I think that Gatsby liked what Daisy represented probably a bit more than what she actually was. Daisy represented "the best" in Gatsby's mind. She was of old money with her marriage to Tom, had discernible taste which was of the best, and presented herself in a manner where she represented the upper echelon of social advancement and fashion. In the end, this is what appealed to Gatsby because it was so opposite of his own life as Jay Gatz. She was not middle class, not banal (from Gatsby's own perception), and not ordinary. Being in love with this vision of Daisy supplanted what she really was and proved to be the hollow foundation of his quest, proving futile in the end.
I would say that there are two major reasons for this. I would say that part of the attraction is simply love. Daisy is clearly an attractive woman, whether in Long Island or when she was younger in Louisville.
But perhaps the more important reason (so I'll say this is my choice for the principal reason) is that Daisy represents what Gatsby aspires to. She is a rich, high class person. Gatsby wants to be in that category. So, when her pursues her, he is showing that he wants to be a rich, high-class person. If she will accept him, then that shows that he has made it.

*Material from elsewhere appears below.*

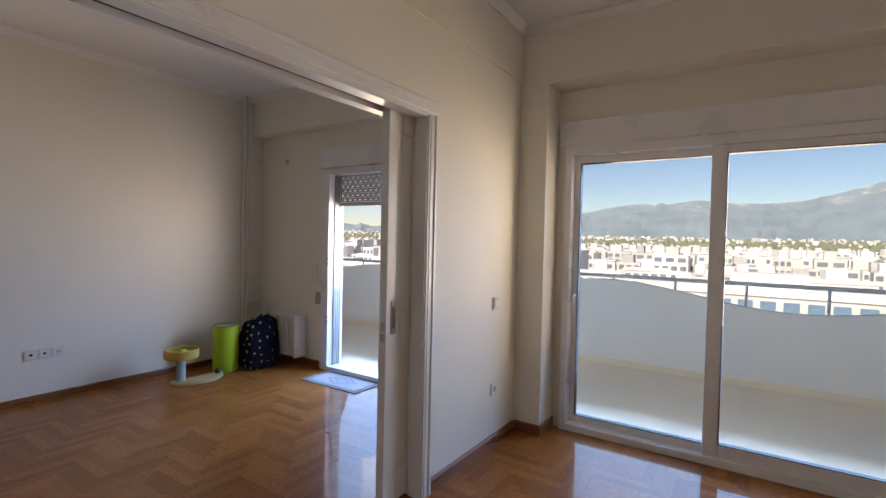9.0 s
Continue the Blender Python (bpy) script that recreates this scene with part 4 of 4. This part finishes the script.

I am wondering if he is attracted to her also as a part of the chase. She is what he can't have. Sometimes when we are told we can't have something we want it all the more.
When they were teens and had those magical moments together and then had to separate, he had received a taste for something he liked, he really liked. Being told no because of status meant there was potential because status is something that can change. He spied that hope and took advantage of it.
She was a challenge, she was hard to get. Gatsby liked that.